We can tell her low-carb friend was here from all the Micheloboltras.
We really are.
We really are the best time in real life.
And you guys just get to see it.
Like, we're just so happy to have you join us in what we do every day.
So thanks.
We make friends in every little campsite we toodle to.
Do we ever?
Yep.
Aleja says, you can get crack fentany at the corner 7-Eleven, but it's illegal to get raw milk from farmers.
Yeah.
Kenzuela here.
And I see many red flags in Canada that remind me of Venezuela.
That's not the first time we've heard that.
Alejandra.
That's not the first time we've heard that.
People that come from communist countries have warned us that there are red flags happening in Canada right now that mirror what happened in their country as they slip down this slippery slope of communist authoritarianism.
Yeah.
More people get sick from lunch meets every year than they do raw milk.
Raw milk.
Yeah.
That's exactly right.
Raw milk is outside the cartel.
Behind The Scenes Of Tomorrow's Sentencing00:02:54
So but great comment.
Thanks so much for sharing it.
Yep.
Okay, Efron, is that, are we all caught up on the chats?
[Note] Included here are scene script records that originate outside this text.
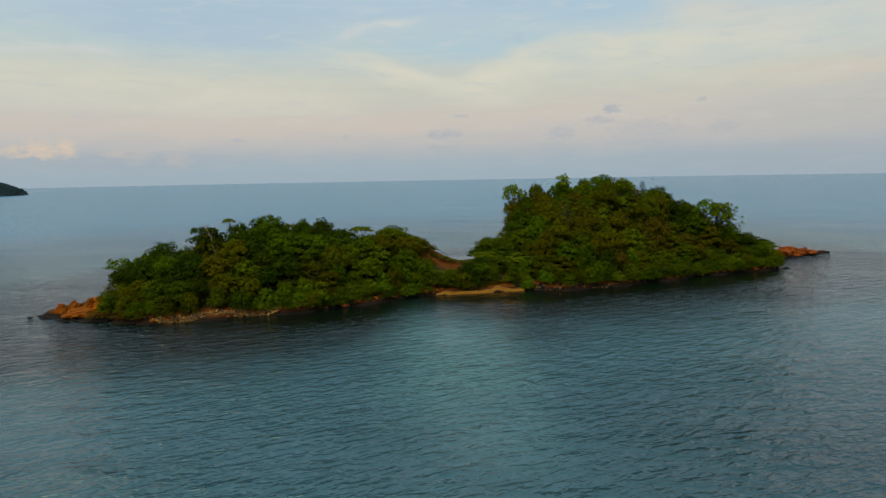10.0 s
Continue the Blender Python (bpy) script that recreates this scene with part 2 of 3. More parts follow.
def sea_material():
    m, n, s = material("sea_water")
    pos = n.add("ShaderNodeNewGeometry").outputs["Position"]
    wide = n.noise(n.mapping(pos, (0.010, 0.022, 1), -14), 1.0, 3, 0.5, 0.4)
    tint = n.blend(n.span(wide, 0.35, 0.65), (0.0060, 0.026, 0.036), (0.0080, 0.032, 0.044))
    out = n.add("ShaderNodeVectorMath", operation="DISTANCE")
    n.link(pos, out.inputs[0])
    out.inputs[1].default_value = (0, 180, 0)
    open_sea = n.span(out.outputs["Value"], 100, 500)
    tint = n.blend(open_sea, tint, (0.036, 0.134, 0.230))  # bluer and paler far out, the higher sky's reflection put into the colour
    # distance off the island, along its length
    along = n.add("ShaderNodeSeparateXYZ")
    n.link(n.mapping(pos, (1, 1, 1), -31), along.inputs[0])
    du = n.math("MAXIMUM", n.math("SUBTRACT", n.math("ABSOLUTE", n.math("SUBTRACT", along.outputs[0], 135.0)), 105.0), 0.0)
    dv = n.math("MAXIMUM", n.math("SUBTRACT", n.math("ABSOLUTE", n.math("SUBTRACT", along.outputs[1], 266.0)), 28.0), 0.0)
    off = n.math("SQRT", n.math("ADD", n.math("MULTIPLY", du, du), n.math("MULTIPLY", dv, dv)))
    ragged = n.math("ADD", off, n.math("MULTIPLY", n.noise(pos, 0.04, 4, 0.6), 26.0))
    bank = n.add("ShaderNodeVectorMath", operation="DISTANCE")
    n.link(n.mapping(pos, (0.9, 1, 1)), bank.inputs[0])
    bank.inputs[1].default_value = (-14, 99, 0)
    pale_patch = n.span(n.math("ADD", bank.outputs["Value"], n.math("MULTIPLY", wide, 50.0)), 118, 58)
    tint = n.blend(pale_patch, tint, (0.038, 0.100, 0.122))  # paler teal patch off the near shore
    tint = n.blend(n.span(ragged, 122, 70), tint, (0.028, 0.078, 0.100))  # brightness of mirrored sky put into the colour, round the island
    # the island's dark mirror image, put into the colour close to the shore
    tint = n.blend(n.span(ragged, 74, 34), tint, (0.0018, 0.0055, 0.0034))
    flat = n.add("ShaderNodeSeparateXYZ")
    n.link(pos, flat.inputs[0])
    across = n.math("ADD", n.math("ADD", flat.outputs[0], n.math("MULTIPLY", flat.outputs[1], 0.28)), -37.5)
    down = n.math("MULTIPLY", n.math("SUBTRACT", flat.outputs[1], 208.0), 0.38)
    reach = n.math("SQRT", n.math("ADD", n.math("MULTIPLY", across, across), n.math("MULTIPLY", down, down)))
    sky_streak = n.span(n.math("ADD", reach, n.math("MULTIPLY", n.noise(pos, 0.05, 4, 0.6), 12.0)), 26, 8, 0.0, 0.8)
    tint = n.blend(sky_streak, tint, (0.060, 0.150, 0.165))  # sky mirrored through the saddle gap, put into the water colour
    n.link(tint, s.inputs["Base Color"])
    s.inputs["IOR"].default_value = 1.45
    # reflections tinted by colour, adding blue of the higher sky
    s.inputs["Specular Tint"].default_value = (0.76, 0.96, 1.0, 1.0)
    # countless small ripples blur what the surface mirrors; a little calmer close under the shore
    lee = n.math("MULTIPLY", n.span(off, 31, 8), n.span(n.math("ABSOLUTE", n.math("SUBTRACT", along.outputs[0], 135.0)), 92, 66))
    n.link(n.math("SUBTRACT", n.span(out.outputs["Value"], 120, 420, 0.13, 0.26), n.math("MULTIPLY", lee, 0.05)), s.inputs["Roughness"])
    turned = n.mapping(pos, (1, 1, 1), -35)
    crossed = n.mapping(pos, (1, 1, 1), -8)
    wavelet = n.noise(n.mapping(turned, (0.60, 1.20, 1)), 1.0, 2, 0.5, 0.5)
    chop = n.noise(n.mapping(crossed, (1.3, 2.3, 1), 0, (7, 3, 0)), 1.0, 2, 0.5, 0.4)
    crest = n.math("POWER", n.noise(n.mapping(turned, (0.24, 0.60, 1), 0, (5, 1, 0)), 1.0, 2, 0.5, 0.6), 2.4)
    roll = n.noise(n.mapping(turned, (0.14, 0.27, 1), 0, (2, 9, 0)), 1.0, 2, 0.5, 0.3)
    sharp = n.math("POWER", wavelet, 2.4)
    gusts = n.span(n.noise(n.mapping(pos, (0.014, 0.034, 1), -12, (3, 1, 0)), 1.0, 3, 0.55), 0.3, 0.7, 0.55, 1.3)
    wind = n.math("MULTIPLY", gusts, n.math("SUBTRACT", 1.0, n.math("MULTIPLY", lee, 0.86)))
    ripples = n.math("ADD", n.math("ADD", n.math("ADD", n.math("MULTIPLY", sharp, 0.85), n.math("MULTIPLY", crest, 1.7)), n.math("MULTIPLY", chop, 0.2)), n.math("MULTIPLY", roll, n.span(out.outputs["Value"], 90, 300, 0.8, 1.7)))
    bump(n, s, n.math("MULTIPLY", ripples, wind), 1.0, 0.70)
    return m


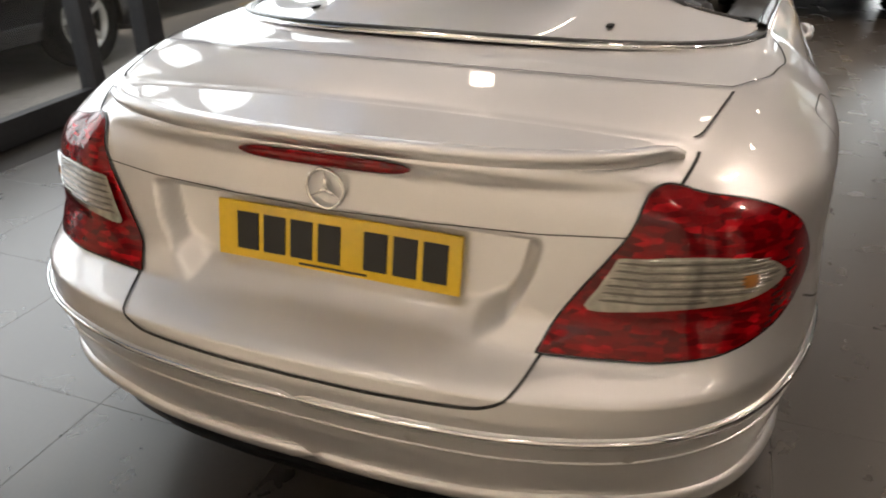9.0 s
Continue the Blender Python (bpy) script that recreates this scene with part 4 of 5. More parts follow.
# number plate recess, plates, badges
def plate(parent, at, w, h, mat, facing, tilt):
    m = Matrix.Translation(at) @ Matrix.Rotation(facing, 4, "Z") @ Matrix.Rotation(tilt, 4, "Y")
    p = part("number_plate", moved(box(0.0, 0.010, -w / 2, w / 2, -h / 2, h / 2, 0.003), m), mat, parent, "number plate with plain dark bars")
    x = -w / 2 + 0.045
    for i in range(7):
        if i == 4:
            x += 0.036
        part("plate_bar", moved(box(0.009, 0.0125, x, x + 0.046, -h * 0.33, h * 0.33), m), INK, p, smooth=False)
        x += 0.058
    part("plate_bar", moved(box(0.009, 0.0122, -0.07, 0.07, -h * 0.44, -h * 0.405), m), INK, p, smooth=False)
    return p


plate(car, (-2.245, 0, 0.749), 0.50, 0.111, PLATE_Y, math.pi, radians(-11))
plate(car, (2.150, 0.0, 0.447), 0.52, 0.111, PLATE_W, 0.0, radians(4))
part("plate_plinth", box(2.10, 2.152, -0.29, 0.29, 0.385, 0.505, 0.008), PAINT, car)


def star_badge(parent, at, r, facing, tilt, thick):
    m = Matrix.Translation(at) @ Matrix.Rotation(facing, 4, "Z") @ Matrix.Rotation(tilt, 4, "Y")
    ring = []
    for i in range(40):
        a = 2 * math.pi * i / 40
        for k in range(8):
            b = 2 * math.pi * k / 8
            rr = r + thick * math.cos(b)
            ring.append((thick * math.sin(b), rr * math.sin(a), rr * math.cos(a)))
    g = [(ring, grid_faces(40, 8, True, True))]
    for i in range(3):
        a = 2 * math.pi * i / 3
        g.append(moved(([(0.6 * thick, -thick * 1.3, 0), (0.6 * thick, thick * 1.3, 0), (0.2 * thick, 0, r), (1.4 * thick, 0, 0.2 * r), (-thick, -thick, 0), (-thick, thick, 0)],
                        [(0, 3, 2), (3, 1, 2), (0, 4, 5, 1), (4, 0, 2), (1, 5, 2), (5, 4, 2), (0, 1, 3)]), Matrix.Rotation(a, 4, "X")))
    return part("badge", moved(join(*g), m), CHROME, parent, "chrome ring badge")


star_badge(car, (-2.266, 0, 0.868), 0.036, math.pi, radians(-4), 0.0035)

# grille: dark opening, chrome blades, surround and badge
NG = 40
gy = np.linspace(-0.315, 0.315, NG)


def grille_z(y):
    b = 0.563 + 0.030 * (abs(y) / 0.315) ** 2 + 0.055 * max(0, (abs(y) - 0.235) / 0.08) ** 1.5
    t = 0.700 - 0.018 * (abs(y) / 0.315) ** 2
    return b, t


V = []
for y in gy:
    b, t = grille_z(y)
    for k in range(9):
        z = b + (t - b) * k / 8
        p, n = body.on(body.s_yz(abs(y), z), z, 0.003)
        V.append((p[0], y, p[2]))
grille = part("grille", (V, grid_faces(NG, 9)), BLACK, car, "black grille with chrome blades")
for f in (0.30, 0.68):
    for dz, half in ((0.0, 0.0085),):
        pts = []
        for y in gy:
            b, t = grille_z(y)
            z = b + (t - b) * f
            p, n = body.on(body.s_yz(abs(y), z), z, 0.016)
            pts.append((p[0], y, p[2]))
        part("grille_blade", tube(pts, 0.010, 8, flat=1.15), CHROME, grille, "chrome blade")
loop = []
for y in gy:
    loop.append((y, grille_z(y)[1]))
for y in gy[::-1]:
    loop.append((y, grille_z(y)[0]))
pts = []
for y, z in loop + loop[:2]:
    p, n = body.on(body.s_yz(abs(y), z), z, 0.004)
    pts.append((p[0], y, p[2]))
part("grille_surround", tube(pts, 0.0055, 8, cap=False), CHROME, grille, "thin chrome surround")
pb, nb = body.on(body.s_at_y(0.0, True), 0.628, 0.024)
star_badge(grille, (pb[0] + 0.014, 0, 0.628), 0.080, 0.0, radians(-16), 0.007)
part("badge_back", moved(disc((0, 0, 0), 0.078, "x", 32, depth=0.004), Matrix.Translation((pb[0], 0, 0.628)) @ Matrix.Rotation(radians(-16), 4, "Y")), BLACK, grille)
pe = body.top(np.array([body.s_at_x(1.83)]), np.array([0.0]))[0]
part("bonnet_emblem", disc((1.885, 0, 0.792), 0.017, "z", 20, depth=0.004), CHROME, car, "small chrome bonnet emblem")

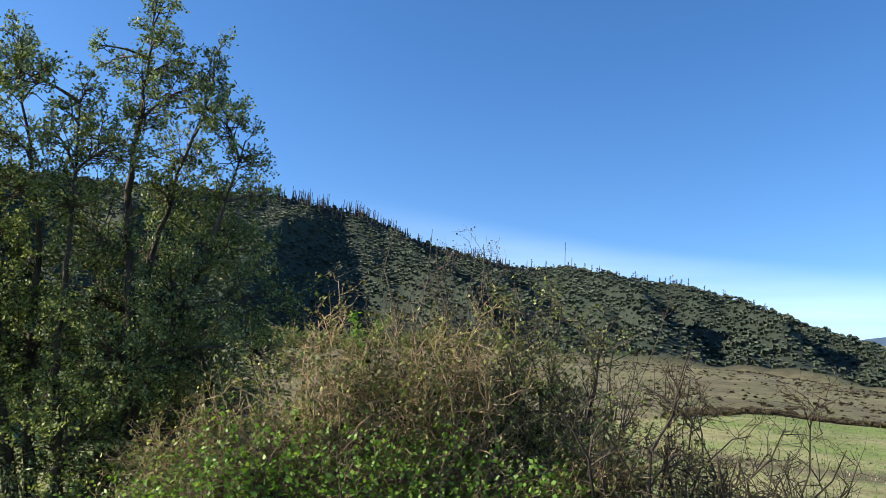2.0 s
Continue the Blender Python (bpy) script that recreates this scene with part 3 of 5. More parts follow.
# low brown scrub over the dry field
n = 4200
az = rng.uniform(14, 98, n)
r = np.sqrt(rng.uniform(60 ** 2, 300 ** 2, n))
w = wave(az, r, 0.03, 4.0)
dry = cover(az, r)[0]
keep = (dry > 0.5) & ((w > -0.15) | (rng.uniform(size=n) < 0.25)) & ~((az > 70) & (r > 124))
g = Geo()
lumps(g, az[keep], r[keep], rng.uniform(0.4, 1.1, n)[keep], 2, 8, 0.25, 0.5, 0.2)
stuff("field_scrub", g, M_SCRUB, "low brown scrub scattered over the dry field", "scrub", True)
# dark band of bushes along the edge of the green meadow
n = 420
az = rng.uniform(45, 76, n)
r = table(az, [(45, 92), (52, 121), (58, 125), (64, 108), (70, 81), (76, 65)]) + rng.uniform(-1, 10, n)
g = Geo()
lumps(g, az, r, rng.uniform(0.5, 1.3, n), 3, 14, 0.2, 0.6, 0.3)
stuff("meadow_edge_bushes", g, M_SCRUB, "dark brown bushes along the edge of the green meadow", "scrub", True)
for a, d, s in ((59.2, 96, 0.4), (62.2, 84, 0.35), (66.4, 74, 0.3), (68.8, 66, 0.3)):
    p = polar(a, float(ground_z(a, d)), d)
    b = thing("meadow_bush", p, "small dark green bush standing alone in the meadow", "bush", "bushes in the meadow")
    tips, tw = [], Geo()
    for _ in range(16):
        q = bend(p, p + np.array([*(rng.normal(size=2) * 0.5 * s), s * rng.uniform(0.6, 1.2)]), 0, 0.05, 4)
        tw.tube(q, np.linspace(0.02, 0.008, 4), 3)
        tips += [(q[i], q[i] - q[i - 1]) for i in (1, 2, 3)]
    part("branchwork", tw, M_BARK_DARK, b)
    part("foliage", foliage(tips, 9, 0.2, 0.12, 0.22 * s), M_LEAF_MID, b)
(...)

Very generous bunch today.
Appreciate it.
I love you guys.
Thank you.
Yeah.
And very kind, full of the compliments.
Appreciate that.
I think that's it.
If we missed some of your comments, I'm sure Efron will round them up and we'll talk about them tomorrow because I'm back tomorrow with my friend Lise.
Lise, thanks so much for coming on this ride with me today.
Oh, it's my pleasure, Sheila Gunread in Canada.
Don't forget to join us tomorrow where we will or should have the Tamara Leach Chris Barber sentencing discovery tomorrow at this time.
Same place, same time tomorrow.
Big show already.
Big show already feeling yucky about it.
Yeah, I'm just, I'm very unsettled by the whole thing, but there is the way to work through that, Canada, and it is together.
Okay, we'll figure it out together.
That's on tomorrow's show.
I have the same trepidation that I felt before the election, where I knew it was bad.
I'm so happy you said that because that is the exact thing that I'm feeling.
Just like, just a sense of, just a sense of unease.
And I feel very unsettled about the whole thing because we know that the stakes are so, so very high for what happens tomorrow.
As we all, as we all sort of sign off today, everybody just send your best thoughts.
And if you're praying person, do send them to our friends, Tamara and Chris.
They have been through the ringer at the behest of our government.
On behalf of you.
Yeah.
Yeah.
On behalf of all of us.
They're taking the hit for all of us.
And don't forget their families behind the scenes.
That's right.
That's exactly right.
Yeah.
Remember them in your thoughts and prayers tonight.
And we'll see you here tomorrow.
Yeah.
We'll see you guys here tomorrow.
Try not to be as depressed as we sound right now.
We still have each other.
We still have each other.
We're going to find out tomorrow.
And honestly, I don't think Chris and Tamara regret a thing.
So it is what it is.
And it's all over.
But the sentencing and we'll find out tomorrow.
We'll have our rebels on the scene.
Ezra will be there in the courtroom.
The billboard truck will be outside.
And Alexa Lavoie will be outside covering the certain crowd of people that show up to support Tamara and Chris as they hold their heads high and walk into that courtroom to find out their fate.
So we'll meet back here tomorrow.
And we'll just, we'll be cool till tomorrow.
Efron, everybody who works behind the scenes at Rebel News, thank you so much for all the work that you do to make us look smart, despite the fact that I lost track of time in five seconds at the beginning of the show.
That's ridiculous.
Attention span of a gnat.
We'll see you guys tomorrow.
And as my friend David Menzies always says, stay safe and Stay safe.